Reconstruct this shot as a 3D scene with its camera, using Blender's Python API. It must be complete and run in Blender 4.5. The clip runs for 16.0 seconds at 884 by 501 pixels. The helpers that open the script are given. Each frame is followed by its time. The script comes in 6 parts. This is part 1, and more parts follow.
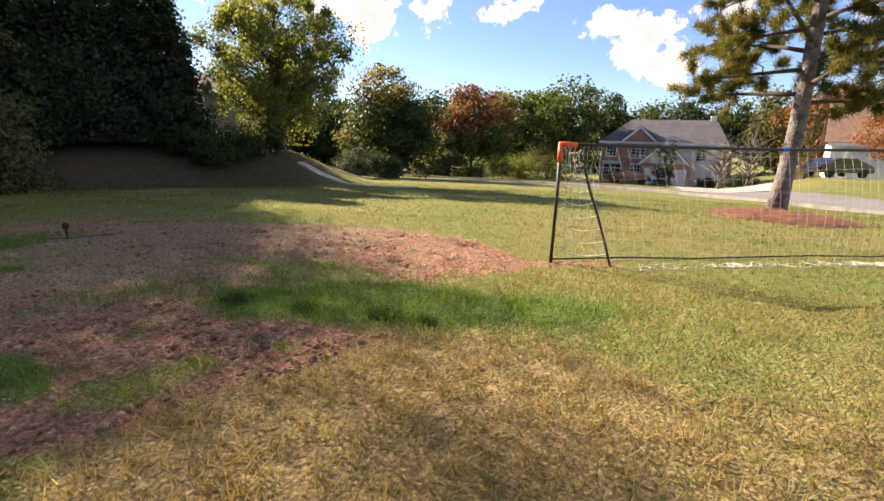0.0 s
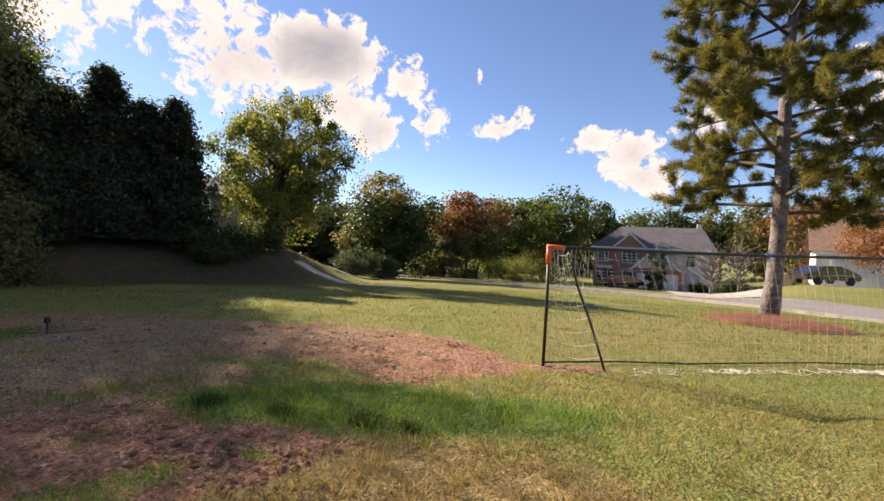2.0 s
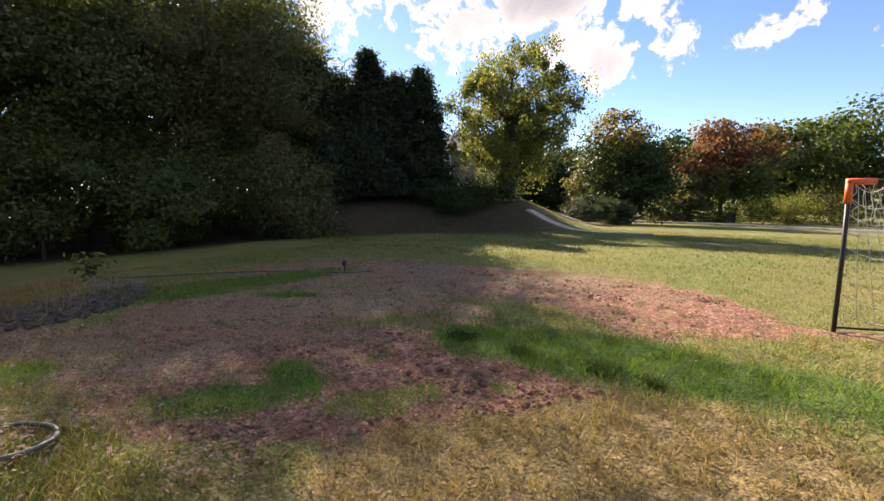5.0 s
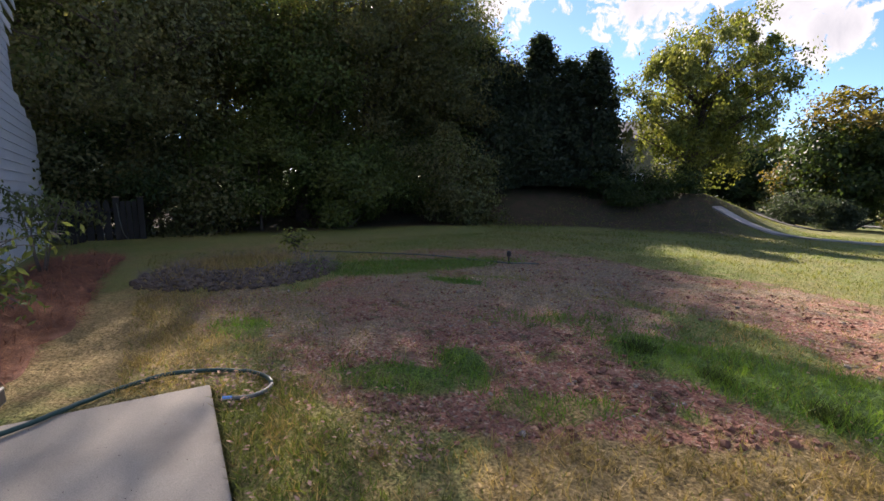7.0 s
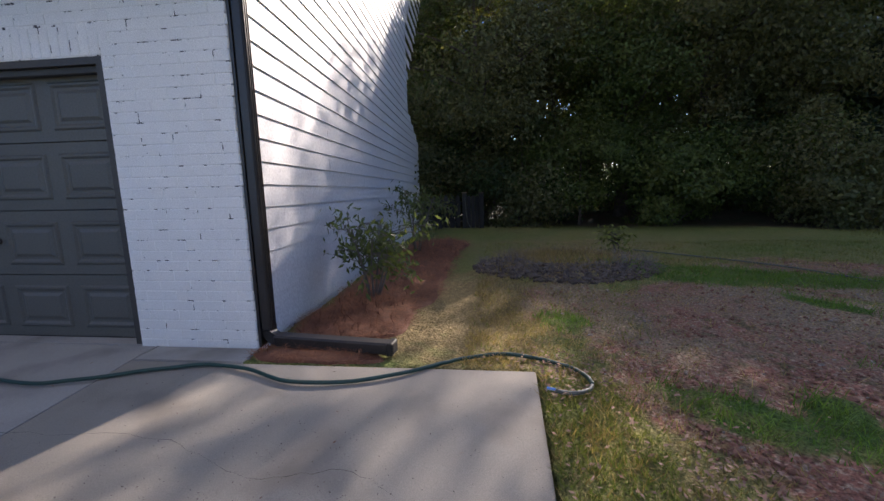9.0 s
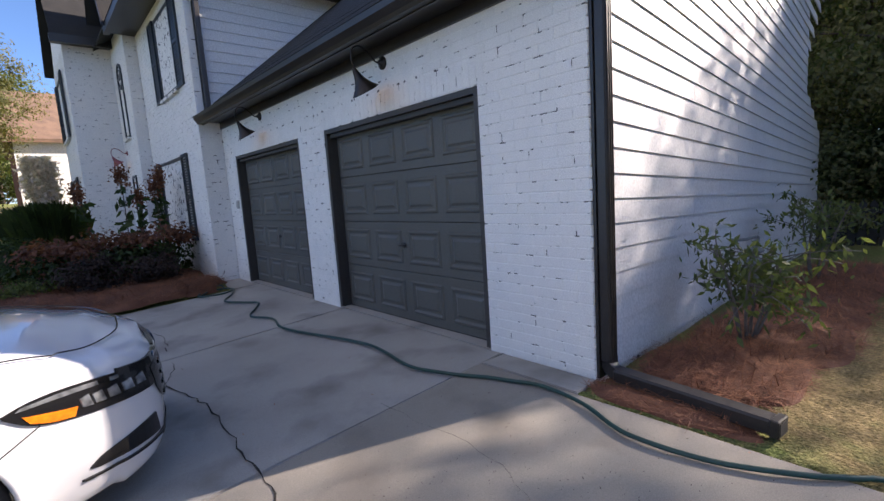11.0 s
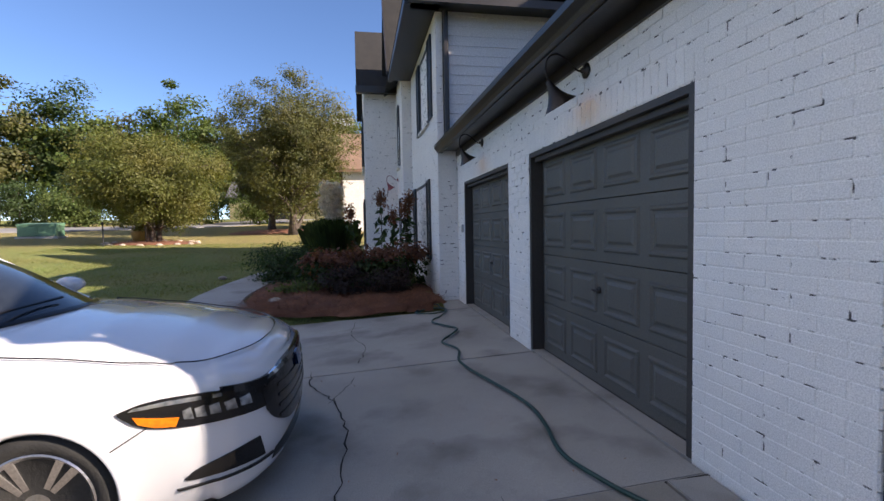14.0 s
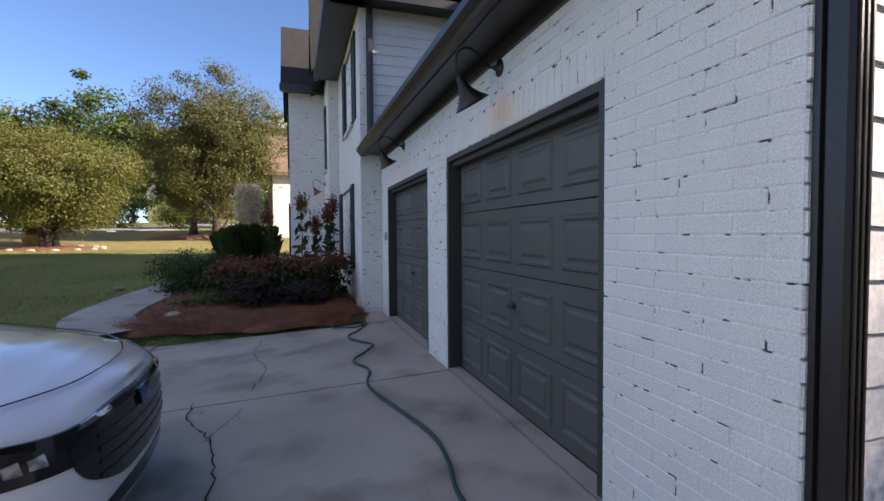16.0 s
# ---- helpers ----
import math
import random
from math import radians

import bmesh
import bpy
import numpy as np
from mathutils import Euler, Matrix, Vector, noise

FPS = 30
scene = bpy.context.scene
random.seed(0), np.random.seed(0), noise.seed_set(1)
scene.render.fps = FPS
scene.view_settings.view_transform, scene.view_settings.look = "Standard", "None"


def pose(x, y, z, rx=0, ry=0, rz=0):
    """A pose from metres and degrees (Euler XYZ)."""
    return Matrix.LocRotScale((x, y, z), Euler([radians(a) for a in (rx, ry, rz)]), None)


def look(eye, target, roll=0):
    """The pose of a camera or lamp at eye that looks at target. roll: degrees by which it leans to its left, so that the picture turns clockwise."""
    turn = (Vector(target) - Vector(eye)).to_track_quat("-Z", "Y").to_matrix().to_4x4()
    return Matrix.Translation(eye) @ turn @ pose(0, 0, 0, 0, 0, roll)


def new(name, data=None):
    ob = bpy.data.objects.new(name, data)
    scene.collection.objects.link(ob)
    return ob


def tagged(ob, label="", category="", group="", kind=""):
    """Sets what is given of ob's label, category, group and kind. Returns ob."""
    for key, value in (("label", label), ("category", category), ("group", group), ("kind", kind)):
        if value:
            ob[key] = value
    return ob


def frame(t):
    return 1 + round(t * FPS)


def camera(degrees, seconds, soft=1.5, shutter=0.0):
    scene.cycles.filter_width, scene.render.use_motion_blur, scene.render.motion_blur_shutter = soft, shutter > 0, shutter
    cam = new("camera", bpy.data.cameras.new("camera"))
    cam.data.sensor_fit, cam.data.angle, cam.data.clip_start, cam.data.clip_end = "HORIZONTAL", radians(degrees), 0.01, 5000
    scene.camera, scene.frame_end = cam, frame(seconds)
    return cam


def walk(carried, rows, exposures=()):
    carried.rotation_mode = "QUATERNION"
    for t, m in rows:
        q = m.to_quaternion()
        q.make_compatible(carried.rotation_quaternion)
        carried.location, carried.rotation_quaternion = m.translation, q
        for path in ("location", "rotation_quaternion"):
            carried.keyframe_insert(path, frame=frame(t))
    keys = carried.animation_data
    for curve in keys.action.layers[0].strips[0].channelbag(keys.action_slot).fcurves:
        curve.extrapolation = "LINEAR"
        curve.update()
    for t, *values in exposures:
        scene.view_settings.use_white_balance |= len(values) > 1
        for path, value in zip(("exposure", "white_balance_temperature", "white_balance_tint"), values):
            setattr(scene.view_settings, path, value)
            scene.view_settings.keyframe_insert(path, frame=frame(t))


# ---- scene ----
cam = camera(87.5, 16.0)
PATH = [
    (0, (3.307, 1.925, 1.204), (2.899, 3.827, 0.738), 1.9),
    (0.5, (3.315, 1.924, 1.217), (2.775, 3.817, 0.865), 2.1),
    (1, (3.329, 1.943, 1.216), (2.764, 3.843, 0.949), 2.3),
    (1.5, (3.336, 1.955, 1.196), (2.847, 3.888, 1.036), 2.6),
    (2, (3.361, 1.953, 1.19), (2.942, 3.908, 1.156), 2.8),
    (2.5, (3.383, 1.942, 1.182), (2.967, 3.898, 1.182), 3.0),
    (3, (3.417, 1.911, 1.181), (2.928, 3.85, 1.174), 2.9),
    (3.5, (3.413, 1.888, 1.191), (2.763, 3.776, 1.094), 2.5),
    (4, (3.384, 1.923, 1.188), (2.585, 3.747, 1.004), 2.0),
    (4.5, (3.361, 1.925, 1.198), (2.334, 3.623, 0.949), 0.6),
    (5, (3.338, 1.932, 1.212), (2.064, 3.448, 0.931), -0.7),
    (7.5, (3.147, 1.876, 1.242), (1.375, 2.739, 0.904), 0.9),
    (8, (3.142, 1.828, 1.249), (1.277, 2.464, 0.903), 0.5),
    (8.5, (3.139, 1.821, 1.256), (1.183, 2.044, 0.906), -0.7),
    (9, (3.097, 1.805, 1.282), (1.143, 1.557, 0.938), -1.5),
    (9.5, (3.079, 1.757, 1.323), (1.234, 1.06, 0.99), -2.9),
    (10, (3.01, 1.665, 1.342), (1.327, 0.629, 1.033), -3.9),
    (12.3, (2.289, 1.494, 1.338), (1.363, -0.271, 1.163), -1.6),
    (12.5, (2.234, 1.452, 1.344), (1.356, -0.338, 1.187), -1.3),
    (13, (2.126, 1.408, 1.352), (1.493, -0.485, 1.225), -1.8),
    (13.5, (1.96, 1.376, 1.348), (1.562, -0.581, 1.243), -1.6),
    (14, (1.829, 1.322, 1.359), (1.475, -0.644, 1.258), -1.1),
    (14.5, (1.742, 1.213, 1.348), (1.396, -0.754, 1.249), -1.2),
    (15, (1.646, 1.081, 1.364), (1.257, -0.878, 1.269), -1.0),
    (15.5, (1.55, 1.005, 1.376), (1.04, -0.927, 1.286), -0.8),
    (16, (1.465, 0.994, 1.368), (0.859, -0.91, 1.295), -0.4),
]
EXPOSURES = [(0, 1.95, 7800, 20), (1.5, 1.68, 7600, 20), (2.5, 1.6, 7600, 20), (4.5, 1.85, 7400, 20), (8, 1.7, 6500, 20), (9, 1.7, 6500, 20), (10, 2.05, 6500, 20), (12.5, 1.7, 6650, 18), (16, 1.9, 6850, 18)]
walk(cam, [(t, look(eye, target, roll)) for t, eye, target, roll in PATH], EXPOSURES)

# ---- world ----
SUN_YAW, SUN_EL = radians(67), radians(29)
world = bpy.data.worlds.new("sky")
scene.world = world
world.use_nodes = True
wt = world.node_tree
wt.nodes.clear()


def wnode(kind, **props):
    n = wt.nodes.new(kind)
    for k, v in props.items():
        n.inputs[k].default_value = v
    return n


def wmath(op, a, b=None, clamp=False):
    n = wt.nodes.new("ShaderNodeMath")
    n.operation, n.use_clamp = op, clamp
    for i, v in enumerate((a, b)):
        if v is None:
            continue
        if isinstance(v, (int, float)):
            n.inputs[i].default_value = v
        else:
            wt.links.new(v, n.inputs[i])
    return n.outputs[0]


sky = wt.nodes.new("ShaderNodeTexSky")
sky.sky_type, sky.sun_disc = "NISHITA", False
sky.sun_elevation, sky.sun_rotation = SUN_EL, -SUN_YAW
sky.air_density, sky.dust_density, sky.ozone_density = 0.8, 0.1, 6.0
direction = wt.nodes.new("ShaderNodeTexCoord").outputs["Generated"]
puff = wnode("ShaderNodeTexNoise", Scale=7.0, Detail=12.0, Roughness=0.66, Distortion=0.35)
wt.links.new(direction, puff.inputs["Vector"])
heap = wnode("ShaderNodeTexNoise", Scale=30.0, Detail=9.0, Roughness=0.62, Distortion=0.5)
wt.links.new(direction, heap.inputs["Vector"])
# cumulus: bearing, elevation, half width, half height (degrees), weight; the last five are out of view
CLOUDS = [
    (27.9, 20.8, 8.5, 5.0, 1.50), (36.7, 19.6, 8.5, 7.5, 0.95), (25.0, 15.4, 5.5, 4.2, 0.90), (20.8, 13.0, 3.6, 4.0, 1.15), (17.5, 19.1, 3.2, 3.2, 0.85), (14.2, 14.6, 2.6, 4.0, 0.80), (5.9, 14.1, 4.2, 1.9, 0.85),
    (2.4, 15.8, 1.8, 1.3, 0.75), (8.2, 20.1, 0.9, 1.4, 0.70), (-4.8, 12.7, 3.4, 2.0, 0.85), (-9.6, 11.1, 5.0, 3.0, 0.90), (-11.0, 8.3, 5.0, 2.6, 0.95), (-16.9, 13.5, 4.0, 3.0, 0.85),
    (44, 26, 10, 9, 0.85), (-33, 15, 8, 6, 0.75), (52, 21, 9, 8, 0.8),
    # all but the first here: unseen clouds added overhead and east to brighten the shade
    (-178, 11.5, 2.2, 3.2, 0.95), (-95, 34, 26, 13, 1.3), (-60, 44, 20, 10, 1.2), (-130, 46, 20, 10, 1.1), (-10, 56, 22, 12, 1.1), (-90, 68, 24, 12, 1.1),
]
total = None
for az, el, w, h, k in CLOUDS:
    a, e = radians(az), radians(el)
    d = Vector((-math.sin(a) * math.cos(e), math.cos(a) * math.cos(e), math.sin(e)))
    side = Vector((math.cos(a), math.sin(a), 0))
    up = side.cross(d)
    axes = []
    for axis, size in ((side, w), (up, h)):
        dot = wt.nodes.new("ShaderNodeVectorMath")
        dot.operation = "DOT_PRODUCT"
        dot.inputs[1].default_value = axis / math.sin(radians(size))
        wt.links.new(direction, dot.inputs[0])
        axes.append(wmath("POWER", wmath("ABSOLUTE", dot.outputs["Value"]), 2.0))
    front = wt.nodes.new("ShaderNodeVectorMath")
    front.operation = "DOT_PRODUCT"
    front.inputs[1].default_value = d
    wt.links.new(direction, front.inputs[0])
    facing = wmath("GREATER_THAN", front.outputs["Value"], 0.5)
    blob = wmath("MULTIPLY", wmath("MULTIPLY", wmath("SUBTRACT", 1.0, wmath("ADD", axes[0], axes[1]), clamp=True), facing), k)
    total = blob if total is None else wmath("MAXIMUM", total, blob)
shaped = wmath("ADD", wmath("MULTIPLY", total, 0.80), wmath("ADD", wmath("MULTIPLY", wmath("SUBTRACT", puff.outputs["Fac"], 0.5), 2.2), wmath("MULTIPLY", wmath("SUBTRACT", heap.outputs["Fac"], 0.5), 2.6)))
mask = wt.nodes.new("ShaderNodeMapRange")
mask.interpolation_type = "SMOOTHSTEP"
mask.inputs["From Min"].default_value, mask.inputs["From Max"].default_value = 0.22, 0.52
wt.links.new(shaped, mask.inputs["Value"])
veil = wmath("MULTIPLY", mask.outputs[0], wmath("MULTIPLY", total, 6.0, clamp=True), clamp=True)
thick = wt.nodes.new("ShaderNodeMapRange")
thick.inputs["From Min"].default_value, thick.inputs["From Max"].default_value = 0.55, 1.25
body_of = wmath("ADD", wmath("MULTIPLY", total, 0.80), wmath("MULTIPLY", wmath("SUBTRACT", puff.outputs["Fac"], 0.5), 1.2))
wt.links.new(body_of, thick.inputs["Value"])
cloud = wt.nodes.new("ShaderNodeMix")
cloud.data_type = "RGBA"
cloud.inputs["A"].default_value, cloud.inputs["B"].default_value = (4.9, 4.9, 4.95, 1), (2.1, 2.25, 2.65, 1)
wt.links.new(thick.outputs[0], cloud.inputs["Factor"])
mixed = wt.nodes.new("ShaderNodeMix")
mixed.data_type = "RGBA"
wt.links.new(veil, mixed.inputs["Factor"])
wt.links.new(sky.outputs["Color"], mixed.inputs["A"])
wt.links.new(cloud.outputs["Result"], mixed.inputs["B"])
back = wnode("ShaderNodeBackground", Strength=0.066)
wt.links.new(mixed.outputs["Result"], back.inputs["Color"])
wt.links.new(back.outputs[0], wt.nodes.new("ShaderNodeOutputWorld").inputs["Surface"])

sun = new("sun", bpy.data.lights.new("sun", "SUN"))
sun.data.energy, sun.data.angle, sun.data.color = 4.2, radians(0.6), (1.0, 0.90, 0.76)
TO_SUN = Vector((-math.sin(SUN_YAW) * math.cos(SUN_EL), math.cos(SUN_YAW) * math.cos(SUN_EL), math.sin(SUN_EL)))
sun.matrix_world = look(TO_SUN * 60, (0, 0, 0))


# ---- materials ----
def material(name, base, second=None, scale=3.0, grain=60.0, rough=0.8, bump=0.2, metal=0.0, spots=None, spot_at=0.66,
             spot_scale=2.0, spot_soft=0.05, island=0.0, random_tint=0.0, through_light=0.0, coat=0.0, spec=0.5, detail=6.0, distance=0.01):
    """A surface of two noise-mixed colours with fine grain and relief; spots: a third colour in stains of their own."""
    m = bpy.data.materials.new(name)
    m.use_nodes = True
    t = m.node_tree
    bsdf = t.nodes["Principled BSDF"]
    bsdf.inputs["Roughness"].default_value, bsdf.inputs["Metallic"].default_value = rough, metal
    bsdf.inputs["Specular IOR Level"].default_value = spec
    if coat:
        bsdf.inputs["Coat Weight"].default_value, bsdf.inputs["Coat Roughness"].default_value = coat, 0.03
    pos = t.nodes.new("ShaderNodeNewGeometry")

    def noise_of(s, d=detail):
        n = t.nodes.new("ShaderNodeTexNoise")
        n.inputs["Scale"].default_value, n.inputs["Detail"].default_value = s, d
        t.links.new(pos.outputs["Position"], n.inputs["Vector"])
        return n.outputs["Fac"]

    def mix(fac, a, b, blend="MIX"):
        n = t.nodes.new("ShaderNodeMix")
        n.data_type, n.blend_type = "RGBA", blend
        for key, v in (("Factor", fac), ("A", a), ("B", b)):
            if isinstance(v, (tuple, list)):
                n.inputs[key].default_value = (*v, 1)
            elif isinstance(v, (int, float)):
                n.inputs[key].default_value = v
            else:
                t.links.new(v, n.inputs[key])
        return n.outputs["Result"]

    def ramp(v, lo, hi, to_lo=0.0, to_hi=1.0):
        n = t.nodes.new("ShaderNodeMapRange")
        for key, val in (("From Min", lo), ("From Max", hi), ("To Min", to_lo), ("To Max", to_hi)):
            n.inputs[key].default_value = val
        t.links.new(v, n.inputs["Value"])
        return n.outputs[0]

    second = second or tuple(c * 0.8 for c in base)
    col = mix(ramp(noise_of(scale), 0.35, 0.65), base, second)
    fine = noise_of(grain, 3.0)
    if grain < 300:
        col = mix(1.0, col, mix(ramp(fine, 0.3, 0.7), (0.82, 0.82, 0.82), (1.12, 1.12, 1.12)), "MULTIPLY")
    if spots:
        col = mix(ramp(noise_of(spot_scale, 8.0), spot_at, spot_at + spot_soft), col, spots)
    if random_tint:
        info = t.nodes.new("ShaderNodeObjectInfo")
        v = ramp(info.outputs["Random"], 0, 1, 1 - random_tint, 1 + random_tint)
        comb = t.nodes.new("ShaderNodeCombineColor")
        for i in range(3):
            t.links.new(v, comb.inputs[i])
        col = mix(1.0, col, comb.outputs[0], "MULTIPLY")
    if island:
        v = ramp(pos.outputs["Random Per Island"], 0, 1, 1 - island, 1 + island)
        comb = t.nodes.new("ShaderNodeCombineColor")
        for i in range(3):
            t.links.new(v, comb.inputs[i])
        col = mix(1.0, col, comb.outputs[0], "MULTIPLY")
    t.links.new(col, bsdf.inputs["Base Color"])
    if bump:
        b = t.nodes.new("ShaderNodeBump")
        b.inputs["Strength"].default_value, b.inputs["Distance"].default_value = bump, distance
        t.links.new(fine, b.inputs["Height"])
        t.links.new(b.outputs[0], bsdf.inputs["Normal"])
    if through_light:
        tr = t.nodes.new("ShaderNodeBsdfTranslucent")
        t.links.new(mix(1.0, col, (1.35, 1.3, 0.6), "MULTIPLY"), tr.inputs["Color"])
        mx = t.nodes.new("ShaderNodeMixShader")
        mx.inputs[0].default_value = through_light
        t.links.new(bsdf.outputs[0], mx.inputs[1])
        t.links.new(tr.outputs[0], mx.inputs[2])
        t.links.new(mx.outputs[0], t.nodes["Material Output"].inputs["Surface"])
    return m


def leafy(name, a, b, island=0.45, scale=0.8):
    return material(name, a, b, scale=scale, grain=30, rough=0.55, bump=0, island=island, through_light=0.47, spec=0.3, detail=3)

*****

Take the line that contains "# ---- helpers", the line that contains "scene.render.fps = FPS", and all lines between, and give them again exactly; include no other line.

* **TASK RESPONSE**
# ---- helpers ----
import math
import random
from math import radians

import bmesh
import bpy
import numpy as np
from mathutils import Euler, Matrix, Vector, noise

FPS = 30
scene = bpy.context.scene
random.seed(0), np.random.seed(0), noise.seed_set(1)
scene.render.fps = FPS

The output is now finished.